Electronic – Why edge triggering is preferred over level triggering

clockleveltrigger

I am trying to understand why edge triggering is preferred over level triggering. In my book it is not explained clearly. After searching online I came to know that edge triggering is insensitive to glitches whereas level triggering is sensitive. What does it mean?

Also I am not able to understand the following:
"If the clock is level sensitive, the new \$Q_n\$ can rush through the logic network and change the output. To avoid this we need an short pulse to capture the output and hold it constant. But such short pulse is not easy to create, hence we go for edge triggering. The feedback problem is solved because there's insufficient time for the new output to race back to the input within duration of a single rising edge"

I did not understand why the output would not rush in level triggering and why we need a short pulse to hold the output.

Secondly, the feedback problem, since the level triggering duration is long as compared to the edge triggering, in the case of the former, the output would be fed back again to the input and it will keep doing this as long as the clock is active. What is the feedback problem?

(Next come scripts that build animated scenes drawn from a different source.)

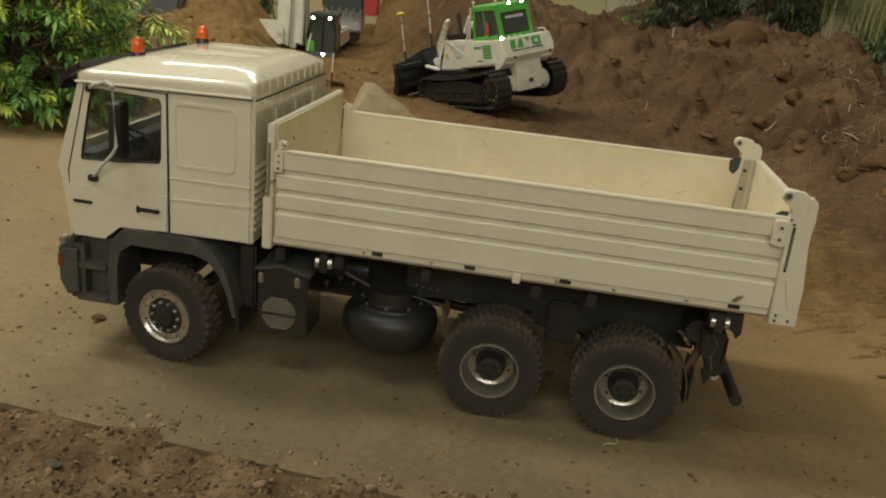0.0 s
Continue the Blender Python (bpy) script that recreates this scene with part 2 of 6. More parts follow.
M_SLATE = material("slate_blue_plastic", (0.10, 0.11, 0.13), 0.6, dirt=DUST, dirt_amount=0.3)


# ---- shaping helpers ----
def part(name, bm, mat, parent=None, label="", angle=35, mats=()):
    """Links a bmesh as one mesh object under its thing."""
    bmesh.ops.recalc_face_normals(bm, faces=bm.faces)
    lim = math.radians(angle)
    for f in bm.faces:
        f.smooth = True
    for e in bm.edges:
        e.smooth = len(e.link_faces) == 2 and e.calc_face_angle(0) < lim
    me = bpy.data.meshes.new(name)
    bm.to_mesh(me)
    bm.free()
    me.materials.append(mat)
    for m in mats:
        me.materials.append(m)
    ob = new(name, me)
    if parent:
        ob.parent = parent
    return tagged(ob, label) if label else ob


def again(ob, m, parent=None):
    """A further part on the same mesh as ob."""
    o = new(ob.name.split(".")[0], ob.data)
    o.parent = parent or ob.parent
    o.matrix_basis = m
    if "label" in ob:
        o["label"] = ob["label"]
    return o


def thing(name, label, category, m=None, group="", kind=""):
    ob = new(name)
    ob.empty_display_size = 0.02
    if m:
        ob.matrix_world = m
    return tagged(ob, label, category, group, kind)


def box(bm, x0, x1, y0, y1, z0, z1, bevel=0.0, seg=2):
    r = bmesh.ops.create_cube(bm, size=1, matrix=Matrix.LocRotScale(((x0 + x1) / 2, (y0 + y1) / 2, (z0 + z1) / 2), None, (abs(x1 - x0), abs(y1 - y0), abs(z1 - z0))))
    if bevel:
        es = {e for v in r["verts"] for e in v.link_edges}
        bmesh.ops.bevel(bm, geom=list(es), offset=bevel, segments=seg, affect="EDGES")
    return bm


def prism(bm, pts, axis, a, b, bevel=0.0):
    """A flat outline, in the two other axes in order, drawn out along axis from a to b."""
    def place(p, q):
        return {"x": (q, p[0], p[1]), "y": (p[0], q, p[1]), "z": (p[0], p[1], q)}[axis]
    va = [bm.verts.new(place(p, a)) for p in pts]
    vb = [bm.verts.new(place(p, b)) for p in pts]
    n = len(pts)
    fs = [bm.faces.new(va), bm.faces.new(vb[::-1])]
    for i in range(n):
        fs.append(bm.faces.new((va[i], vb[i], vb[(i + 1) % n], va[(i + 1) % n])))
    if bevel:
        es = [e for e in fs[0].edges] + [e for e in fs[1].edges]
        bmesh.ops.bevel(bm, geom=es, offset=bevel, segments=2, affect="EDGES")
    return bm


def plate(bm, outer, inner, axis, a, b):
    """A plate with one opening: two outlines of equal count."""
    def place(p, q):
        return {"x": (q, p[0], p[1]), "y": (p[0], q, p[1]), "z": (p[0], p[1], q)}[axis]
    rings = [[bm.verts.new(place(p, q)) for p in o] for q in (a, b) for o in (outer, inner)]
    n = len(outer)
    for i in range(n):
        j = (i + 1) % n
        oa, ia, ob_, ib = rings
        bm.faces.new((oa[i], oa[j], ia[j], ia[i]))
        bm.faces.new((ob_[i], ib[i], ib[j], ob_[j]))
        bm.faces.new((oa[i], ob_[i], ob_[j], oa[j]))
        bm.faces.new((ia[i], ia[j], ib[j], ib[i]))
    return bm


def rrect(x0, x1, z0, z1, r, seg=4):
    pts = []
    for cx, cz, a0 in ((x1 - r, z1 - r, 0), (x0 + r, z1 - r, 90), (x0 + r, z0 + r, 180), (x1 - r, z0 + r, 270)):
        for i in range(seg + 1):
            a = math.radians(a0 + 90 * i / seg)
            pts.append((cx + r * math.cos(a), cz + r * math.sin(a)))
    return pts


def cyl(bm, p0, p1, r0, r1=None, seg=16):
    p0, p1 = Vector(p0), Vector(p1)
    d = p1 - p0
    m = Matrix.Translation((p0 + p1) / 2) @ d.to_track_quat("Z", "Y").to_matrix().to_4x4()
    bmesh.ops.create_cone(bm, cap_ends=True, segments=seg, radius1=r0, radius2=r0 if r1 is None else r1, depth=d.length, matrix=m)
    return bm


def lathe(bm, profile, seg=32, axis="y", at=(0, 0, 0), close=False):
    """Turns (radius, height) pairs about an axis."""
    rings = []
    for r, h in profile:
        ring = []
        for i in range(seg):
            a = 2 * math.pi * i / seg
            c, s = r * math.cos(a), r * math.sin(a)
            p = {"y": (c, h, s), "z": (c, s, h), "x": (h, c, s)}[axis]
            ring.append(bm.verts.new(Vector(p) + Vector(at)))
        rings.append(ring)
    pairs = list(zip(rings, rings[1:])) + ([(rings[-1], rings[0])] if close else [])
    for a, b in pairs:
        for i in range(seg):
            j = (i + 1) % seg
            bm.faces.new((a[i], a[j], b[j], b[i]))
    if not close:
        for ring in (rings[0], rings[-1]):
            bm.faces.new(ring)
    return bm


def tube(bm, pts, r, seg=8):
    pts = [Vector(p) for p in pts]
    rings = []
    for i, p in enumerate(pts):
        d = (pts[min(i + 1, len(pts) - 1)] - pts[max(i - 1, 0)]).normalized()
        q = d.to_track_quat("Z", "Y")
        rad = r[i] if isinstance(r, (list, tuple)) else r
        rings.append([bm.verts.new(p + q @ Vector((rad * math.cos(2 * math.pi * k / seg), rad * math.sin(2 * math.pi * k / seg), 0))) for k in range(seg)])
    for a, b in zip(rings, rings[1:]):
        for k in range(seg):
            bm.faces.new((a[k], a[(k + 1) % seg], b[(k + 1) % seg], b[k]))
    bm.faces.new(rings[0])
    bm.faces.new(rings[-1])
    return bm


def loft(bm, rings, caps=True):
    vs = [[bm.verts.new(p) for p in ring] for ring in rings]
    n = len(vs[0])
    for a, b in zip(vs, vs[1:]):
        for i in range(n):
            bm.faces.new((a[i], a[(i + 1) % n], b[(i + 1) % n], b[i]))
    if caps:
        bm.faces.new(vs[0])
        bm.faces.new(vs[-1])
    return bm


def BM():
    return bmesh.new()


# ---- the ground: one sheet of earth, a road slab on it, banks and a mound ----
def lattice(ix, iy, seed):
    h = (ix * 374761393 + iy * 668265263 + seed * 974711) & 0x7FFFFFFF
    h = ((h ^ (h >> 13)) * 1274126177) & 0x7FFFFFFF
    return ((h ^ (h >> 16)) & 0xFFFF) / 65535.0


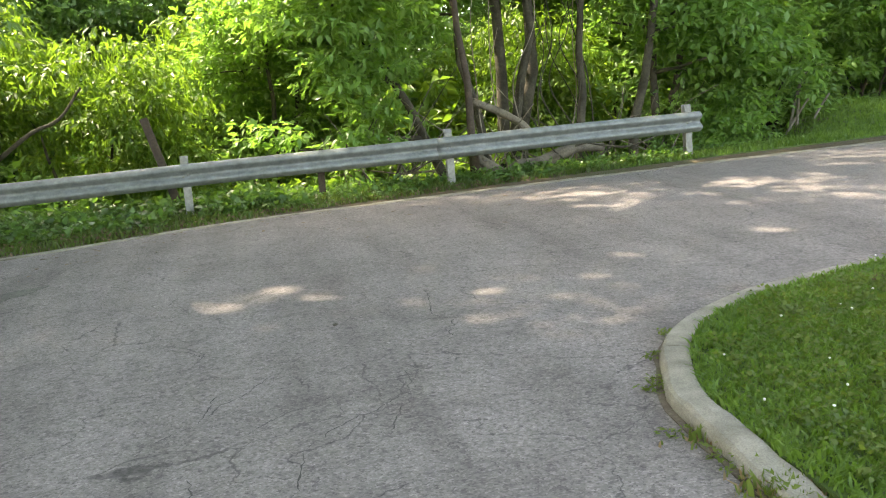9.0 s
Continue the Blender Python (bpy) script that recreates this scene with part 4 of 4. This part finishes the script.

But how will it be solved in edge triggering? If the time for falling or rising is very short, how will the output be able to propagate through all gates? Is it like, once edge triggering is applied the output will be propagate through all gates and next inputs will be considered only at the next clock edge ?

Best Answer

Although an edge is a well-defined moment in time, it is not true to say that level-triggering also does not have a well-defined moment in time. It does. There is a well-defined moment in time when the level of the clock falls, the inputs to the clocked circuit are sampled, and further changes in inputs are no longer admitted.

The issue with level triggering is that while the clock level is high, inputs change the outputs. In circuits that have feedback (the outputs are connected back to the inputs) level triggering causes chaos, because the level is wide enough (half a clock cycle) that the output can feed back to the inputs within the same period.

So by the time the well-defined moment occurs when the clock falls and every device is supposed to snapshot and hold it state until the next level, chaos has already occurred and the circuits are in unpredictable states. This is unacceptable. In sequential circuits, we want the outputs produced in clock period \$t\$ to only come into consideration for computing the states of clock period \$t + 1\$. We also want the nice property that we can slow down the clock, and not have the sequential circuit break. In level triggering, slowing down the clock works against us. The more we slow down the clock, the more time we allow for unrestricted feedback.

The first obvious solution which suggests itself to shorten the level to the point that it is impossible for unwanted feedback to occur (and to keep the "on" level short, even if we arbitrarily slow down the clock period). Suppose that we pulse the clock from 0 to 1 and back to 0 very quickly, so that the clocked devices accept their inputs, but the outputs do not have enough time to race through the feedback loop to change those inputs. The problem with this is that narrow pulses are unreliable, and basically require a response that may be several orders of magnitude faster than the clock frequency. We might find that we need a pulse that is a nanosecond wide, even though the system runs at only 1 Mhz. So then we have the problem of distributing clean, sharp, sufficiently tall nanosecond-wide pulses over a bus designed for 1 Mhz.

The next logical step, then, is to have the devices generate the narrow pulse for themselves as the time derivative of the clock edge. As the clock transitions from one level to another, devices themselves can internally generate a short pulse which causes the inputs to be sampled. We do not have to distribute that pulse itself through the clock bus.

And so you can basically consider it all to be level-triggered in the end. Edge triggering is a trick to allow devices to create a very fine level trigger which is faster than all external feedback loops, allowing devices to accept inputs quickly, and then close off the entrance in time before their changing outputs will change the values of the inputs.


We can also make an analogy between the "enable" signal (level triggered clock) and a door on a craft which holds air pressure. Level triggering is like opening a door, allowing air to escape. However, we can build an air lock which consists of two (or more) doors, which are not open simultaneously. This is what happens if we split the level clock into multiple phases.

The simplest example of this is the master-slave flip-flop. This consists of two level-triggered D flip flops cascaded together. But the clock signal is inverted, so the input of one is enabled while the other is disabled and vice versa. This is like an air lock door. As a whole, the flip flop is never open so that the signal can freely pass through. If we have feedback from the output of the flip-flop back to the input, there is no issue because it crosses to a different clock phase. The end result is that the master-slave flip-flop exhibits edge-triggered behavior! It's useful to study the master-slave flip-flop because it has something to say about the relationship between level and edge triggering.